Mehr als 168 Millionen Kinder weltweit sind nach Angaben von Unicef seit fast einem Jahr aufgrund von Maßnahmen gegen die Corona-Pandemie vom Schulunterricht ausgeschlossen. 214 Millionen Kinder hätten mehr als drei Viertel ihres Unterrichts verpasst, teilte das Kinderhilfswerk der Vereinten Nationen am Mittwoch mit. Betroffen sind demnach vor allem Kinder in Lateinamerika und der Karibik.
Laut dem Bericht „Covid-19 und Schulschließungen: Ein Jahr ohne Schule“ haben sich weltweit allein 14 Länder von März 2020 bis Februar 2021 weitgehend im Lockdown befunden. Zwei Drittel dieser Länder gehören demnach zu Lateinamerika und der Karibik; sie zählen allein fast 98 Millionen Schulkinder. Die meisten Tage geschlossen waren dem Bericht zufolge die Schulen in Panama, gefolgt von El Salvador, Bangladesch und Bolivien.

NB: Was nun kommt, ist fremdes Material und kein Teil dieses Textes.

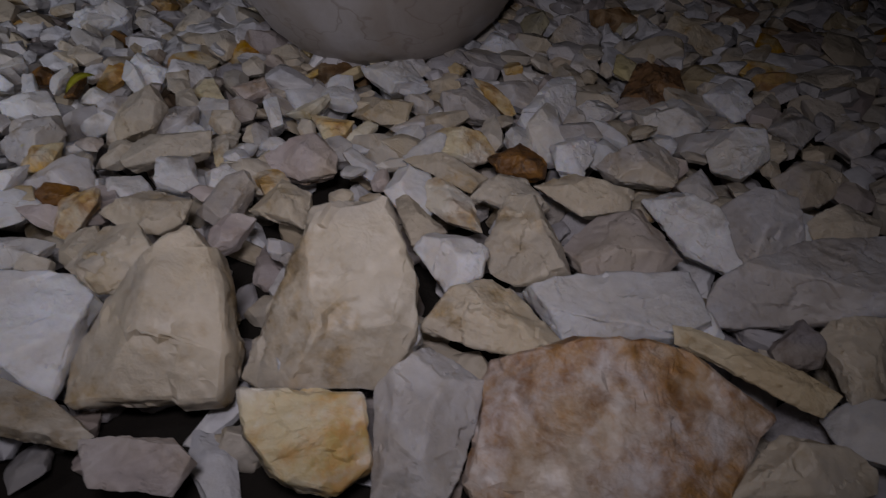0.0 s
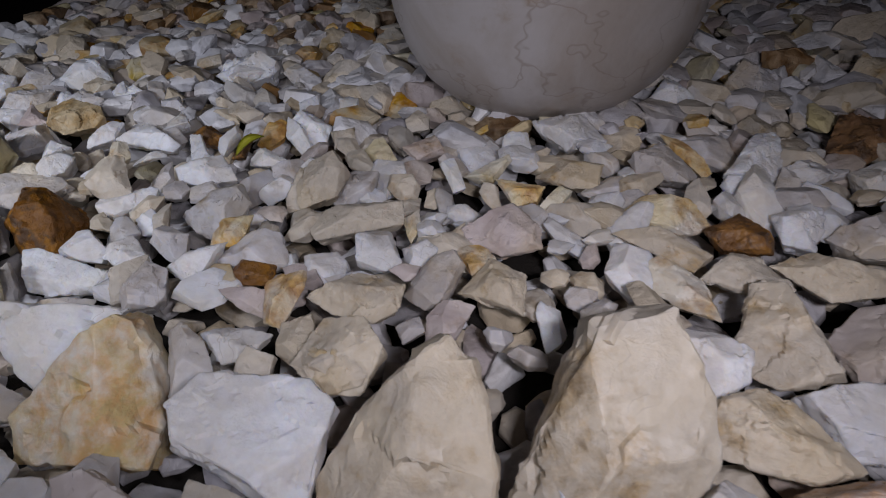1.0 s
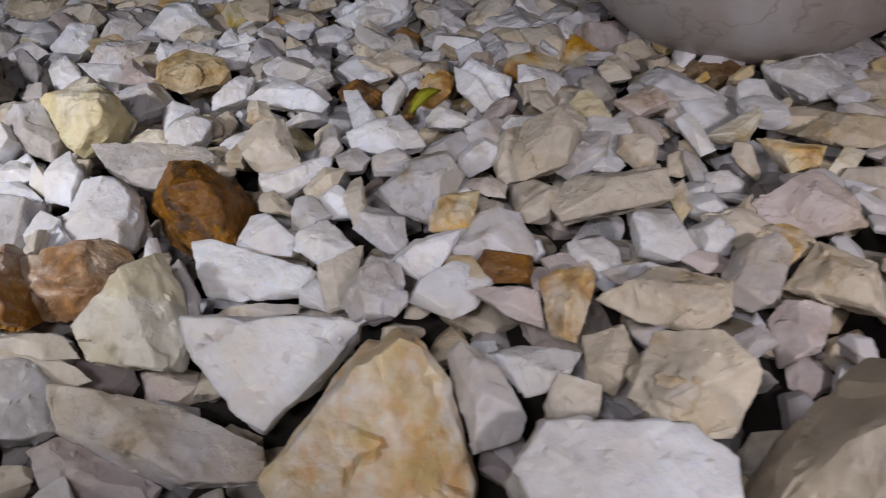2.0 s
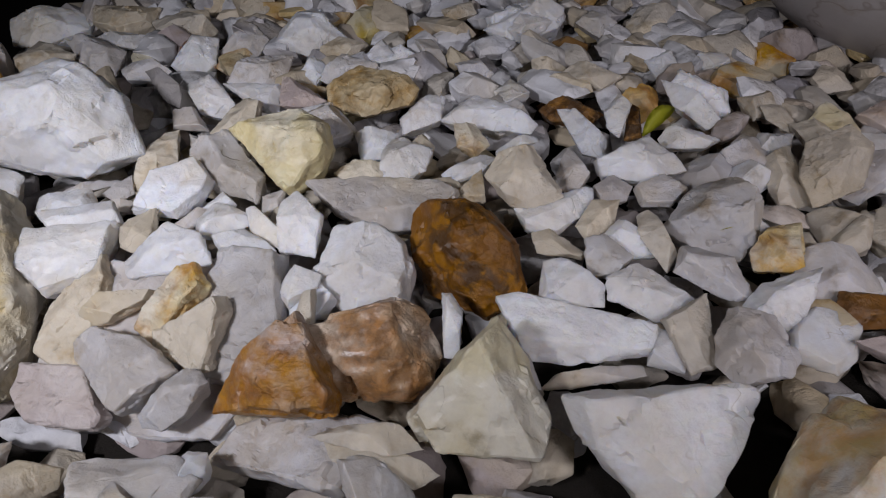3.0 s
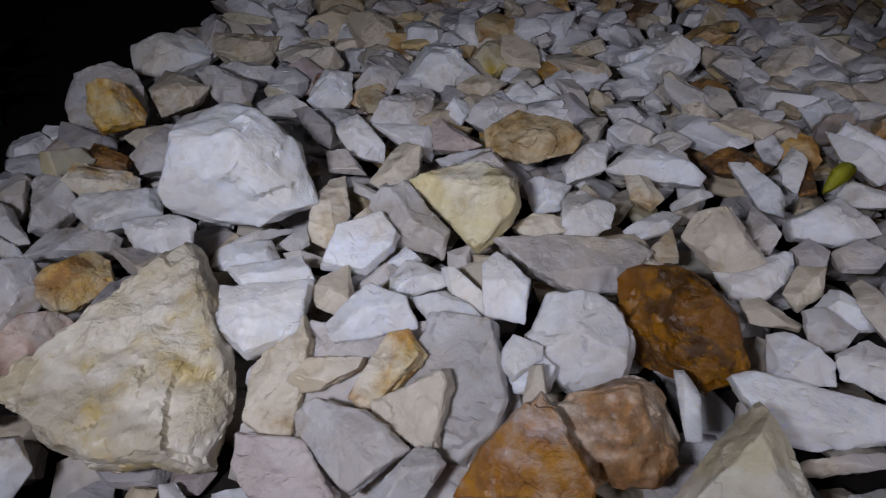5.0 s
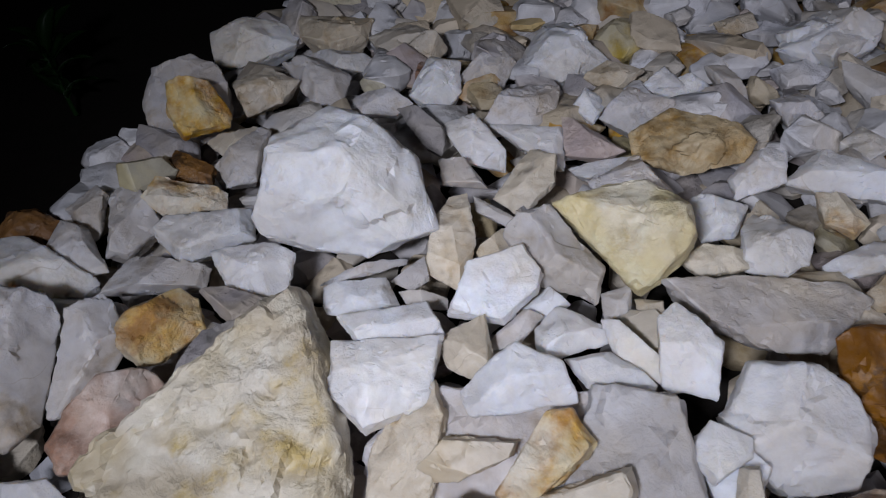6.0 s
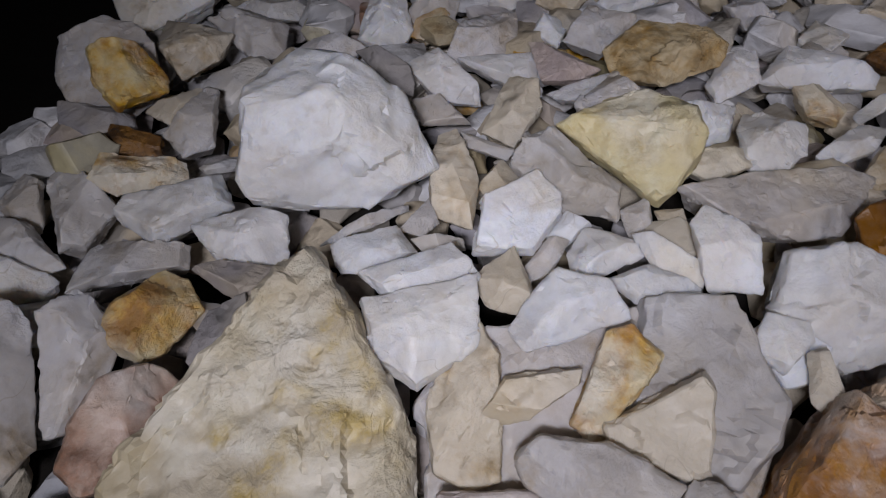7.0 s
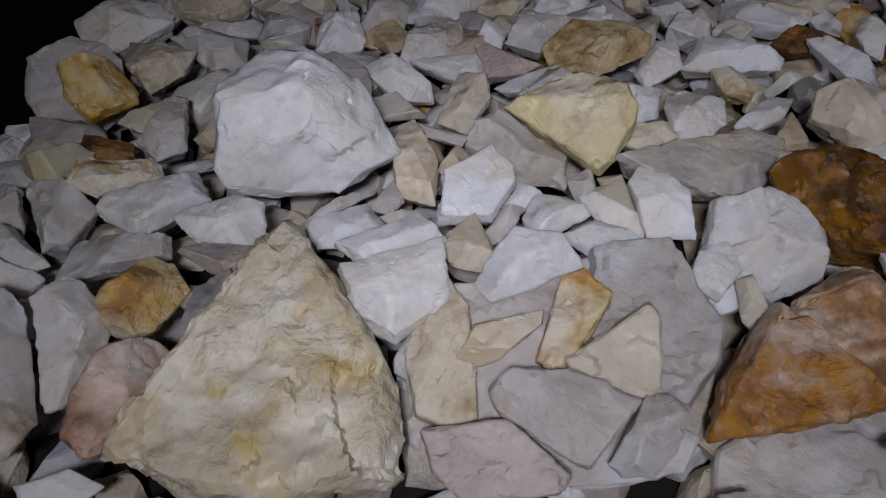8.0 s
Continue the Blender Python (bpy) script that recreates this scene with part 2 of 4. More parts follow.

Unicef-Exekutivdirektorin Henrietta Fore sprach von einer „katastrophalen Bildungskrise“. „Mit jedem Tag, der vergeht, bleiben Kinder, die keinen Zugang zu direktem Unterricht haben, weiter zurück – und die am meisten benachteiligten Kinder zahlen den höchsten Preis“, erklärte sie. Es müsse alles unternommen werden, um Schulen offen zu halten oder sie so schnell wie möglich wieder zu öffnen.
Für die meisten Kinder seien Schulen Orte, an denen sie sich mit Gleichaltrigen austauschen, Unterstützung erhalten, Zugang zu Gesundheitsdiensten und Impfungen haben sowie eine Mahlzeit bekommen, heißt es in dem Bericht. Die am stärksten gefährdeten Kinder und die Kinder ohne Zugang zu Distanzunterricht seien nun einem erhöhten Risiko ausgesetzt, nie wieder in die Schulen zurückzukehren und zu Kinderehen oder Kinderarbeit gezwungen zu werden.
Um auf die Bildungskrise aufmerksam zu machen, enthüllte Unicef am Mittwoch in New York die Installation „Pandemic Classroom“ – ein Modell-Klassenzimmer, das aus 168 leeren Schreibtischen besteht. Jeder Schreibtisch soll für die Millionen Kinder stehen, die in Ländern leben, in denen Schulen seit einem Jahr fast vollständig geschlossen sind. „Hinter jedem freien Stuhl hängt ein leerer Rucksack – ein Platzhalter für das hintenangestellte Potenzial eines Kindes“, erklärte Fore.
Neben der raschen Öffnung der Schulen forderte Unicef auch Unterstützung der Schulkinder bei der Rückkehr in ihre Klassenzimmer. Ihnen müsste geholfen werden, sich wieder in den Schulalltag einzugewöhnen und verpassten Lernstoff aufzuholen. Zu den dafür notwendigen Maßnahmen zählte der Bericht umfassende Angebote für Nachhilfe, Ernährung sowie für körperliche und psychische Gesundheit.